Uganda has a dearth of trash cans. I say this, because, as a foreigner traveling through the country, I was strongly encouraged to to avoid drinking tap water. Instead, our option for water was either boiled or bottled. I remember chugging one of my first bottles of water, after a long, hot day in the sun, and then looking around for a place to put it. Nothing. Nada. Zero. In fact Kampala, the capital city, has one lone trash can in the middle of downtown, usually empty, with bits of trash swirling around it. Having relatively been introduced to plastics and non-biodegradable packaging, Uganda has neither the infrastructure nor the cultural norms yet for adequate trash disposal. And so I would often find myself lugging around a bunch of empty bottles in my bag, along with other random bits of trash, looking for a trash heap on which to throw them. Near the end of my time in Uganda, I am embarrassed to admit that I would sometimes do as the locals did: simply toss the bottle or bit of trash to the side of the road. There was just no where else to put it.
One day, as I stood poised with empty water bottle in hand, pondering what to do with it, a young man approached me, and excitedly asked for it. Surprised, I gave it to him, and he left with a big grin on his face. Later, a Ugandan friend informed me that empty water bottles are very valuable to some Ugandans, who reuse or sell them as multipurpose containers: They use them to put homemade juice to sell, to store paraffin, or a multitude of other things which they either sell or keep for themselves. Later, as our group of volunteers prepared to return to the United States, we invited the locals to our apartment, where we pulled out 3 months worth of small and large empty water bottles. You should have seen the look on their faces! To them, these bottles were more than bottles–they represented a treasure trove of possibility.
Some of the other “trash to treasure” I noticed in Uganda: Old tires are fashioned into soles of shoes; fabric scraps on the floor of a tailor are used to stuff pillow and cushions, trash bags are used to make homemade soccer balls, and (this is the most well-known to Americans) old posters and magazines are cut and rolled into beautiful beads.
Necessity is the mother of invention, and can certainly produce unexpected beauty and creativity. In Uganda, I saw countless examples of one man’s “trash” becoming another’s “treasure” (or business opportunity). This was more than just a fun hobby, it was (and is) about survival. Ingenious Ugandans saw financial value in things that others would merely toss to the side of the road.
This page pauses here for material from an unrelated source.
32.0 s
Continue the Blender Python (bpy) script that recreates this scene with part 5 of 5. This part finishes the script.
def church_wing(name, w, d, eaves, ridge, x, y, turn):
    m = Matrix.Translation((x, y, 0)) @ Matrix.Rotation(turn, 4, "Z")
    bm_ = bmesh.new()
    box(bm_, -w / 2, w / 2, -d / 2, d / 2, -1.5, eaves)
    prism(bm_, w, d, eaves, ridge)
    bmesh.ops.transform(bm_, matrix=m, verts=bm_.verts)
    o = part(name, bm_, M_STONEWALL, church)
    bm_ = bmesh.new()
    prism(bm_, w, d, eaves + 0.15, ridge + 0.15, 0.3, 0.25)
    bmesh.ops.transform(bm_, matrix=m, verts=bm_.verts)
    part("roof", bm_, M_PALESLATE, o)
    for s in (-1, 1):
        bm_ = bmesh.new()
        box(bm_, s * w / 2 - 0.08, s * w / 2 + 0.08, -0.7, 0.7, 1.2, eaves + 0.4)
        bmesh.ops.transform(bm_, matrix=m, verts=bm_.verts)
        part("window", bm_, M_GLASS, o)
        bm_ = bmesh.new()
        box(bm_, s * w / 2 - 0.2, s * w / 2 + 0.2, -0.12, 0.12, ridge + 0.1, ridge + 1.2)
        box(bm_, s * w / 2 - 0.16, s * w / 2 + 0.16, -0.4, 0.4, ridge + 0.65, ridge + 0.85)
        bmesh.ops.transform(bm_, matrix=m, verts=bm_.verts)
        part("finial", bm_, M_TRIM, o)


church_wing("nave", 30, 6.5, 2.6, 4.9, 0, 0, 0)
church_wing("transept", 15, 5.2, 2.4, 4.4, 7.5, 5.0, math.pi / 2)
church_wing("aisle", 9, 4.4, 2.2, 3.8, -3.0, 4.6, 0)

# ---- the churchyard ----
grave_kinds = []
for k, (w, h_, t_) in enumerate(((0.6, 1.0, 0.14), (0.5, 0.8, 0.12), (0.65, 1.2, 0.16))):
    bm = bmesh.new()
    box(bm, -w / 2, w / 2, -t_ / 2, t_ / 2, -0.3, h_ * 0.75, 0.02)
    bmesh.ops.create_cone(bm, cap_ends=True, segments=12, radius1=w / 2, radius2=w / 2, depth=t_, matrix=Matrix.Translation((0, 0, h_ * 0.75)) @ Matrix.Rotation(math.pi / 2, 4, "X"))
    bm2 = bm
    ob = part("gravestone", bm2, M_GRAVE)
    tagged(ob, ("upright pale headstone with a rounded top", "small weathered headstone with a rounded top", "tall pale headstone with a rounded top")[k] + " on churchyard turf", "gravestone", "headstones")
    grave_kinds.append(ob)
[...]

But is necessity and the survival instinct the only factor in considering value? Are possible financial opportunities the only gain? What other reasons do people find value and worth in things that others might throw or give away? A creative drive; a dislike of following “the norm”; the pleasure of making something from “nothing”, or possessing a certain aesthetic for the unique, the peculiar, and the re-purposed. All of these could be factors, or maybe a combination of many. Do you have to be an “artist” to appreciate “trash”, and does it go both ways: do those who see beauty in “trash”, distain the cultural ideas of “treasure”?
Salem, Massachusetts is a long way from Uganda, and yet the recycled, up-cycled, and repurposed movement is alive and well here. A few months ago, Beth wrote about an artist Thomas Mackey who makes art out of recycled tools and machine parts. One of my first posts was about the non-profit organization in Lynn, Extras for Creative Learning, a bulk supply for art teachers, artists, and crafters. They accept donations from stores, factories and others who need a place to dump all their leftover scraps.
Thrift stores and consignment shops are booming. Trends are constantly changing and evolving. What will become the new “trash” and the new “treasure”?
This month we will focus on this growing trend (or is it just a re-emerging of a natural tendency) towards reuse and re-purpose. We will explore our own values of “trash” and “treasure”, and consider how cultural and societal changes can affect the value and worth of popular opinion and norms (remember, at one time even mullets were considered attractive).
What about you? Are there some things you value that most others don’t? What makes something your “trash” and another thing your “treasure”?
Hope you will enjoy this month with us!